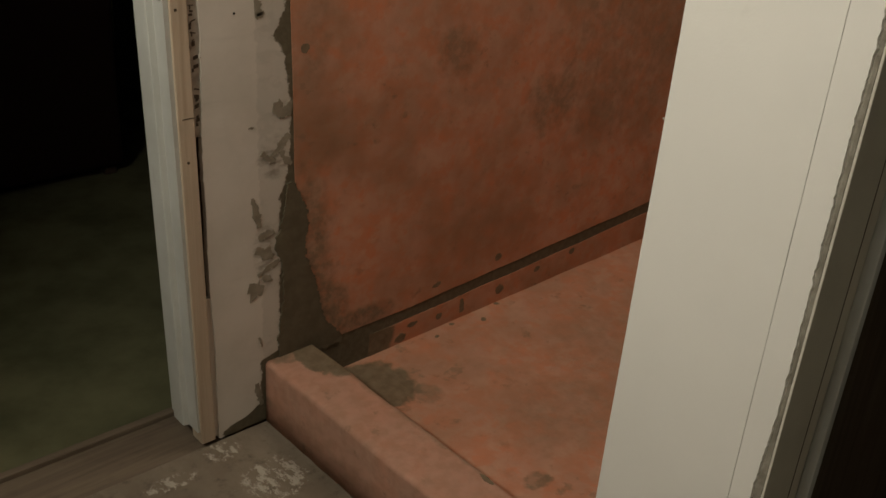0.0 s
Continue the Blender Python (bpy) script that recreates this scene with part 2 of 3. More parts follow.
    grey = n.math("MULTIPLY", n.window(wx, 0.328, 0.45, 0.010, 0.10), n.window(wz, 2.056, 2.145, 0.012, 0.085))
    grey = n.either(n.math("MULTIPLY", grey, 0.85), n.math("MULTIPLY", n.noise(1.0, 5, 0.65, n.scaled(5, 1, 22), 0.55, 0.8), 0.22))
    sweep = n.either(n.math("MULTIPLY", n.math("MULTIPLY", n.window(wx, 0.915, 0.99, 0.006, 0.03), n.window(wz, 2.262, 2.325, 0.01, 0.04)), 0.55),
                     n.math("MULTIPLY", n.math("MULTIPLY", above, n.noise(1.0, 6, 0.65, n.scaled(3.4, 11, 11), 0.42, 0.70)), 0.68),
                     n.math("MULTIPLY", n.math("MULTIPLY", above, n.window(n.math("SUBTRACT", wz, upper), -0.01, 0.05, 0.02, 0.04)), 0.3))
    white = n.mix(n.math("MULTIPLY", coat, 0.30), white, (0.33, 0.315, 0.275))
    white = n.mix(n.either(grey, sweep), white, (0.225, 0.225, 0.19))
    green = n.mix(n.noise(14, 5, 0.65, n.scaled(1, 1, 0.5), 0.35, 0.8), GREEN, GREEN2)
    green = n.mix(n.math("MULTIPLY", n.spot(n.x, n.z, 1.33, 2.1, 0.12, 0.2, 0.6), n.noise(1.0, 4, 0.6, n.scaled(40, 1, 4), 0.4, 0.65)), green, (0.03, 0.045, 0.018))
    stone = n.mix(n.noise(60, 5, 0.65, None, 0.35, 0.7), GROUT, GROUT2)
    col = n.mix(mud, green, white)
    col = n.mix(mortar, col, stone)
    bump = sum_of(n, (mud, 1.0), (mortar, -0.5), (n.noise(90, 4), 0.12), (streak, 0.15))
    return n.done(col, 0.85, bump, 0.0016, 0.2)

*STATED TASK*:
Write out the listing word for word, omitting the pictures it holds.

*TASK RESPONSE*:
0.0 s
Continue the Blender Python (bpy) script that recreates this scene with part 2 of 3. More parts follow.
    grey = n.math("MULTIPLY", n.window(wx, 0.328, 0.45, 0.010, 0.10), n.window(wz, 2.056, 2.145, 0.012, 0.085))
    grey = n.either(n.math("MULTIPLY", grey, 0.85), n.math("MULTIPLY", n.noise(1.0, 5, 0.65, n.scaled(5, 1, 22), 0.55, 0.8), 0.22))
    sweep = n.either(n.math("MULTIPLY", n.math("MULTIPLY", n.window(wx, 0.915, 0.99, 0.006, 0.03), n.window(wz, 2.262, 2.325, 0.01, 0.04)), 0.55),
                     n.math("MULTIPLY", n.math("MULTIPLY", above, n.noise(1.0, 6, 0.65, n.scaled(3.4, 11, 11), 0.42, 0.70)), 0.68),
                     n.math("MULTIPLY", n.math("MULTIPLY", above, n.window(n.math("SUBTRACT", wz, upper), -0.01, 0.05, 0.02, 0.04)), 0.3))
    white = n.mix(n.math("MULTIPLY", coat, 0.30), white, (0.33, 0.315, 0.275))
    white = n.mix(n.either(grey, sweep), white, (0.225, 0.225, 0.19))
    green = n.mix(n.noise(14, 5, 0.65, n.scaled(1, 1, 0.5), 0.35, 0.8), GREEN, GREEN2)
    green = n.mix(n.math("MULTIPLY", n.spot(n.x, n.z, 1.33, 2.1, 0.12, 0.2, 0.6), n.noise(1.0, 4, 0.6, n.scaled(40, 1, 4), 0.4, 0.65)), green, (0.03, 0.045, 0.018))
    stone = n.mix(n.noise(60, 5, 0.65, None, 0.35, 0.7), GROUT, GROUT2)
    col = n.mix(mud, green, white)
    col = n.mix(mortar, col, stone)
    bump = sum_of(n, (mud, 1.0), (mortar, -0.5), (n.noise(90, 4), 0.12), (streak, 0.15))
    return n.done(col, 0.85, bump, 0.0016, 0.2)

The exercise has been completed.